If a function $$f(x)$$ defined by $$f(x) = \begin{cases} ae^x + be^{-x}, & -1 \le x < 1 \\ cx^2, & 1 \le x \le 3 \\ ax^2 + 2cx, & 3 < x \le 4 \end{cases}$$ be continuous for some $$a, b, c \in R$$ and $$f'(0) + f'(2) = e$$, then the value of $$a$$ is:

We have the piece‐wise definition

$$f(x)=\begin{cases} ae^{x}+be^{-x}, & -1\le x<1\\[4pt] cx^{2}, & 1\le x\le3\\[4pt] ax^{2}+2cx, & 3<x\le4 \end{cases}$$

Because the question says that $$f(x)$$ is continuous everywhere in its domain, the left-hand and right-hand limits at the points where the rule changes must be equal to the actual function value. Thus we must impose continuity at $$x=1$$ and at $$x=3$$.

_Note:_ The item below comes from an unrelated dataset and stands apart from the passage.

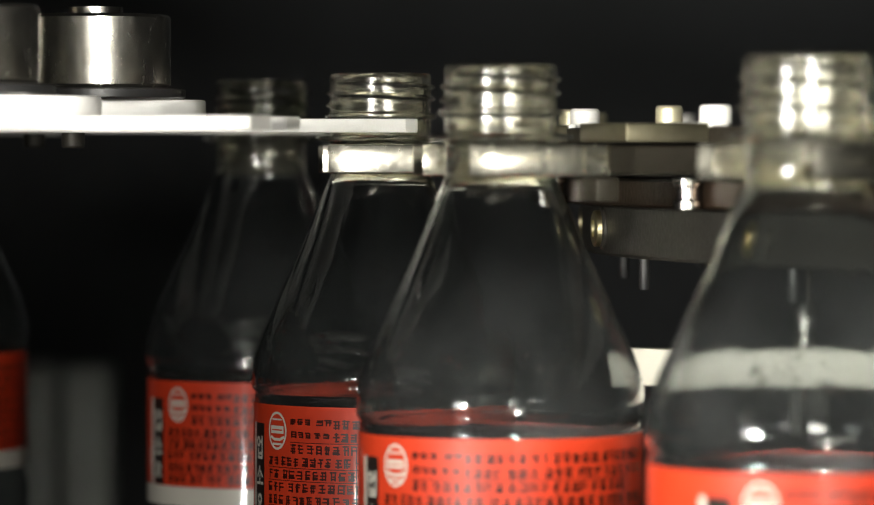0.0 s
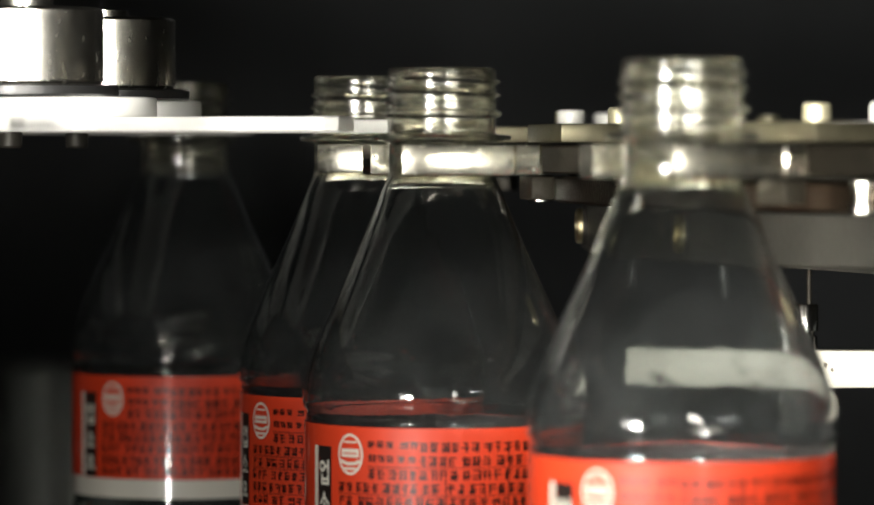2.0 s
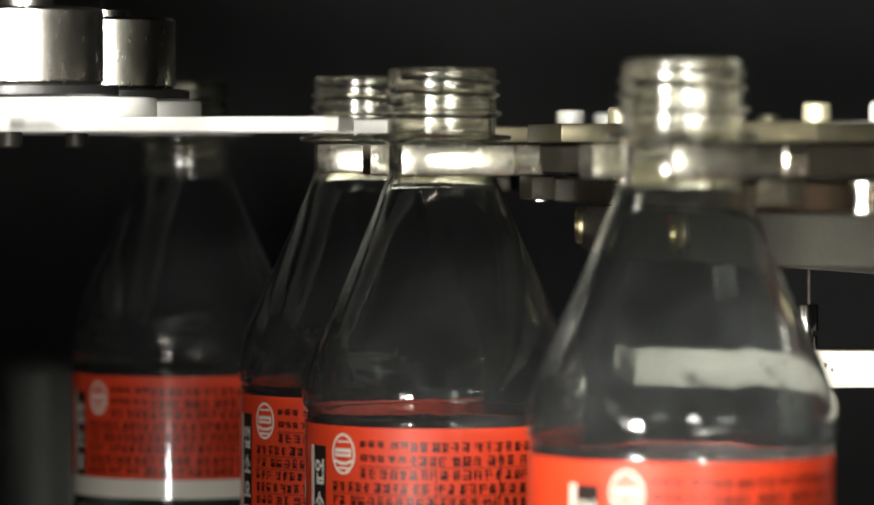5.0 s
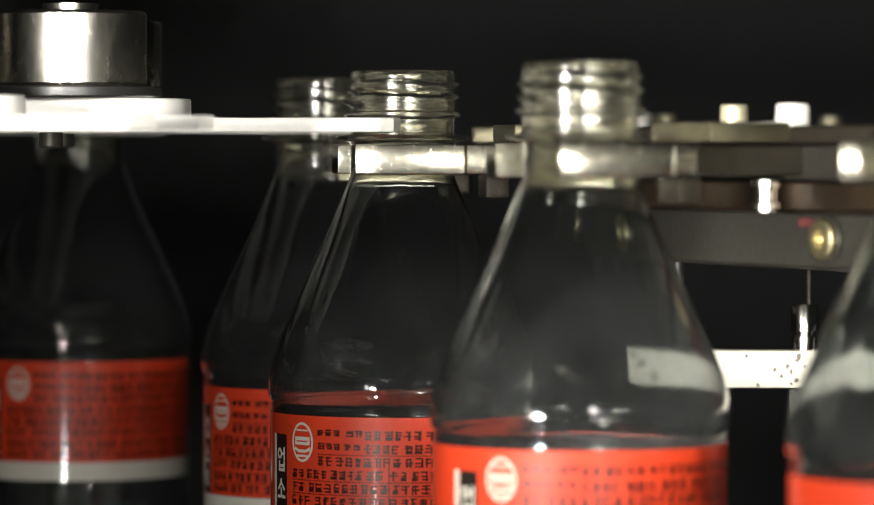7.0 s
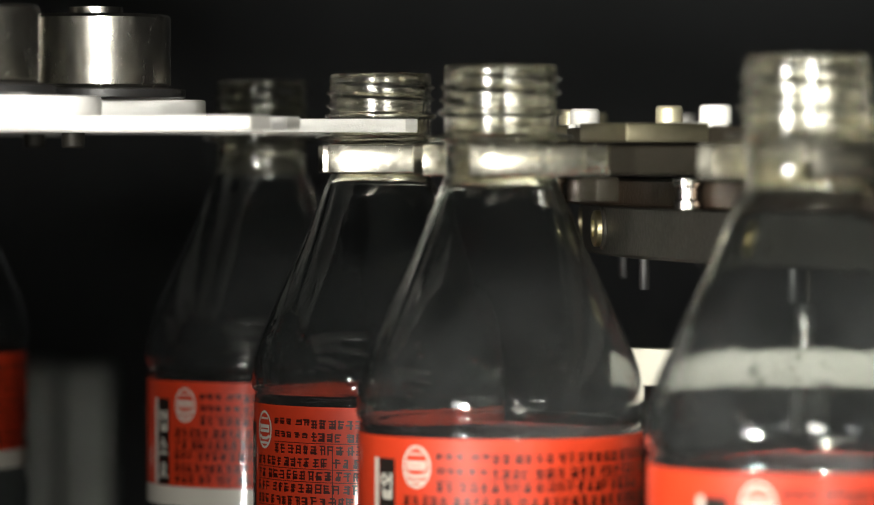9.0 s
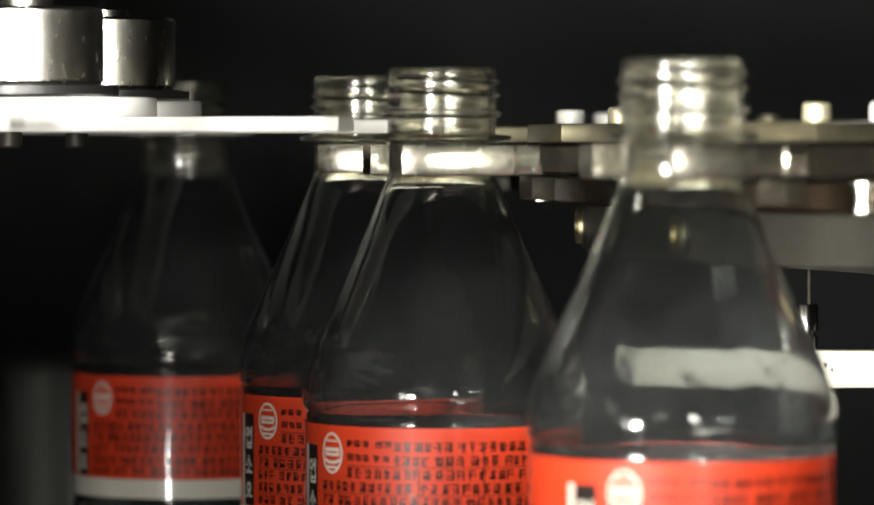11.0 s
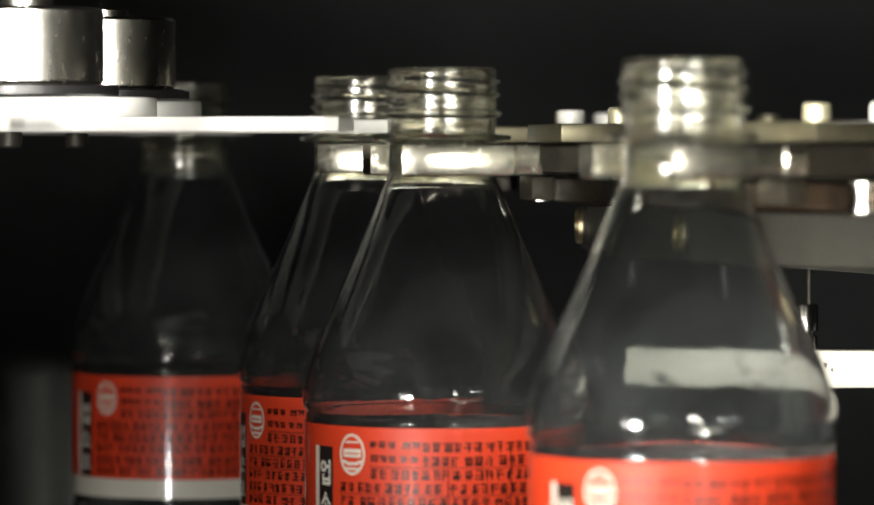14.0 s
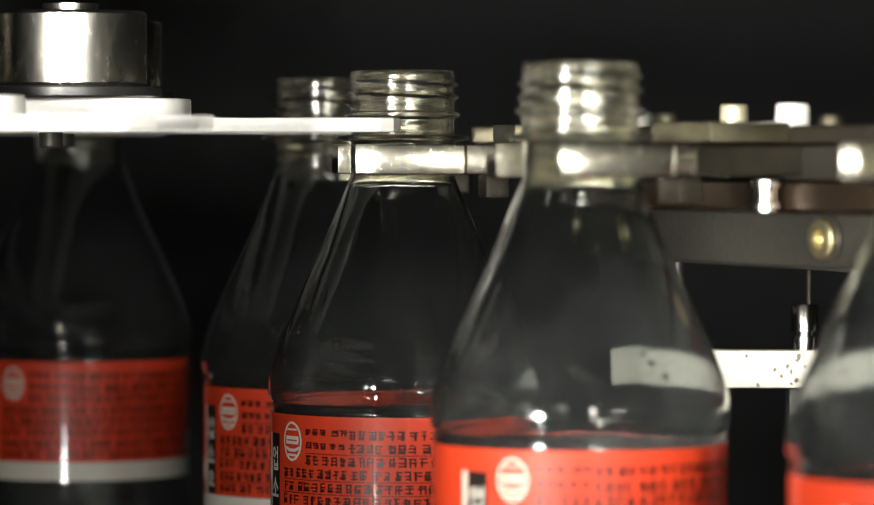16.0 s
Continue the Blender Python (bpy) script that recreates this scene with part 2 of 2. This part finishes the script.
part("column", lathe([(0, -0.30), (0.09, -0.30), (0.09, -0.0402), (0, -0.0402)], 64), DARKWALL, wheel_2, "dark central column")


def gripper_2(parent, angle):
    """Local x runs outwards from the axle; +y leads, as this wheel turns anticlockwise."""
    m = Matrix.Rotation(angle, 4, "Z")
    r = R2 / MM
    lead = mm([(r - 19, 8), (r - 14, 8), (r - 10, 11), (r - 2, 13.6), (r + 8, 12), (r + 14, 13.5), (r + 15, 17), (r + 9, 20), (r - 11.6, 20.5), (r - 12, 19.9), (r - 12.4, 20.5), (r - 18, 20.5), (r - 19, 19.5)])
    trail = [(x, -y) for x, y in reversed(lead)]
    for outline in (lead, trail):
        part("gripper_finger", prism(outline, -6.6 * MM, 1.0 * MM, 0.0005), STEEL, parent, "worn bright steel gripper finger", 0.5, m)
    arm = mm([(r - 62, 3), (r - 19.2, 3), (r - 19.2, 13), (r - 62, 11)])
    for outline in (arm, [(x, -y) for x, y in reversed(arm)]):
        part("gripper_arm", prism(outline, -6.2 * MM, 0.6 * MM, 0.0005), ARMSTEEL, parent, "dark steel gripper arm", 0.5, m)
    bar = part("clamp_bar", box(-0.0475, -0.026, -0.0125, 0.0135, 0.0013, 0.0059, 0.0005), WORN, parent, "worn yellowish steel clamp bar", 0.5, m @ Matrix.Translation((R2, 0, 0)))
    part("end_cap", box(-0.0497, -0.0477, -0.0125, 0.0138, 0.0012, 0.0061, 0.0004), BRIGHT, bar, "bright end cap", 0.5)
    for x, y, s in ((-0.0525, -0.018, 3.3), (-0.053, 0.006, 3.9)):
        part("bolt", bolt(s * MM, 5.2 * MM, 5.0 * MM), BOLT if s < 3.8 else BRIGHT, bar, "", 0.5, Matrix.Translation((x, y, 0)))
    part("bushing", lathe(mm([(0, -7.4), (3.4, -7.4), (3.4, -9), (2.6, -9.4), (2.6, -12), (3.4, -12.6), (3.4, -14.4), (0, -14.4)]), 24), POLISHED, parent, "bright turned bushing", 0.5,
         m @ Matrix.Translation((R2 - 0.0445, 0.008, 0)))
    part("stop_block", box(-0.025, -0.019, 0.002, 0.012, -0.0125, -0.0067, 0.0006), ARMSTEEL, parent, "", 0.5, m @ Matrix.Translation((R2, 0, 0)))
    screw = moved(bolt(4.7 * MM, 0, 2.6 * MM), Matrix.Rotation(math.pi / 2, 4, "Y"))
    screw = part("drum_screw", screw, BRASS, parent, "hollow brass drum screw", 0.5, m @ Matrix.Rotation(0.045, 4, "Z") @ Matrix.Translation((0.3450, 0, -0.0208)))
    collar = lathe(mm([(4.9, 0), (5.6, 0), (5.6, 0.8), (5.3, 1.1), (4.9, 1.1)]), 32, True)
    part("collar", moved(collar, Matrix.Rotation(math.pi / 2, 4, "Y")), DARKSTEEL, screw, "dark steel collar", 0.5)
    # bright pins, coloured black in place of the shade under the drum
    part("hanging_pin", lathe(mm([(0, -27.9), (1.5, -27.9), (1.5, -36), (1.2, -36.6), (0, -36.6)]), 20), BLACK, parent, "steel hanging pin, shade put into its black colour", 0.5,
         m @ Matrix.Rotation(0.058, 4, "Z") @ Matrix.Translation((0.335, 0, 0)))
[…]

At $$x=1$$, the value coming from the first branch is

$$f(1^-)=ae^{1}+be^{-1}=ae+ \frac{b}{e}.$$

The value given by the second branch is

$$f(1^+)=c\,(1)^2=c.$$

Equating these two for continuity, we get

$$ae+\frac{b}{e}=c\qquad\qquad (1).$$

At $$x=3$$, the value from the second branch is

$$f(3^-)=c\,(3)^2=9c,$$

while the value from the third branch is

$$f(3^+)=a\,(3)^2+2c\,(3)=9a+6c.$$

Equality of these two expressions gives

$$9c=9a+6c.$$

Simplifying,

$$9c-6c=9a\;\;\Longrightarrow\;\;3c=9a\;\;\Longrightarrow\;\;c=3a\qquad\qquad (2).$$

Now we substitute $$c=3a$$ into equation (1):

$$ae+\frac{b}{e}=3a.$$

Isolating $$b$$, we write

$$\frac{b}{e}=3a-ae\;\;\Longrightarrow\;\;b=e\bigl(3a-ae\bigr)=ae(3-e)\qquad\qquad (3).$$

Next we turn to the derivative. For each interval we differentiate the corresponding expression.

• For $$-1<x<1$$ we have $$f(x)=ae^{x}+be^{-x}$$, so

$$f'(x)=ae^{x}-be^{-x}.$$

• For $$1<x<3$$ we have $$f(x)=cx^{2}$$, so

$$f'(x)=2cx.$$

• For $$3<x\le4$$ we have $$f(x)=ax^{2}+2cx$$, so

$$f'(x)=2ax+2c.$$

Therefore

$$f'(0)=ae^{0}-be^{0}=a-b,$$

because $$e^{0}=1.$$

Also, $$2$$ lies in the interval $$1\le x\le3,$$ so we use the middle derivative:

$$f'(2)=2c\,(2)=4c.$$

The problem tells us that

$$f'(0)+f'(2)=e.$$

Substituting the expressions just found,

$$(a-b)+4c=e.$$

Now we insert the relations (2) and (3): $$c=3a$$ and $$b=ae(3-e).$$

Thus

$$(a-ae(3-e))+4(3a)=e.$$

First combine like terms:

$$a-ae(3-e)+12a=e.$$

Notice that $$a+12a=13a,$$ so

$$13a-ae(3-e)=e.$$

Factor out $$a$$ from the left‐hand side:

$$a\bigl(13-e(3-e)\bigr)=e.$$

Now compute the bracket:

$$e(3-e)=3e-e^{2},$$

so

$$13-e(3-e)=13-(3e-e^{2})=13-3e+e^{2}=e^{2}-3e+13.$$

Hence we have

$$a\,(e^{2}-3e+13)=e.$$

Finally, solving for $$a$$ gives

$$a=\frac{e}{e^{2}-3e+13}.$$

This value matches Option D.

Hence, the correct answer is Option D.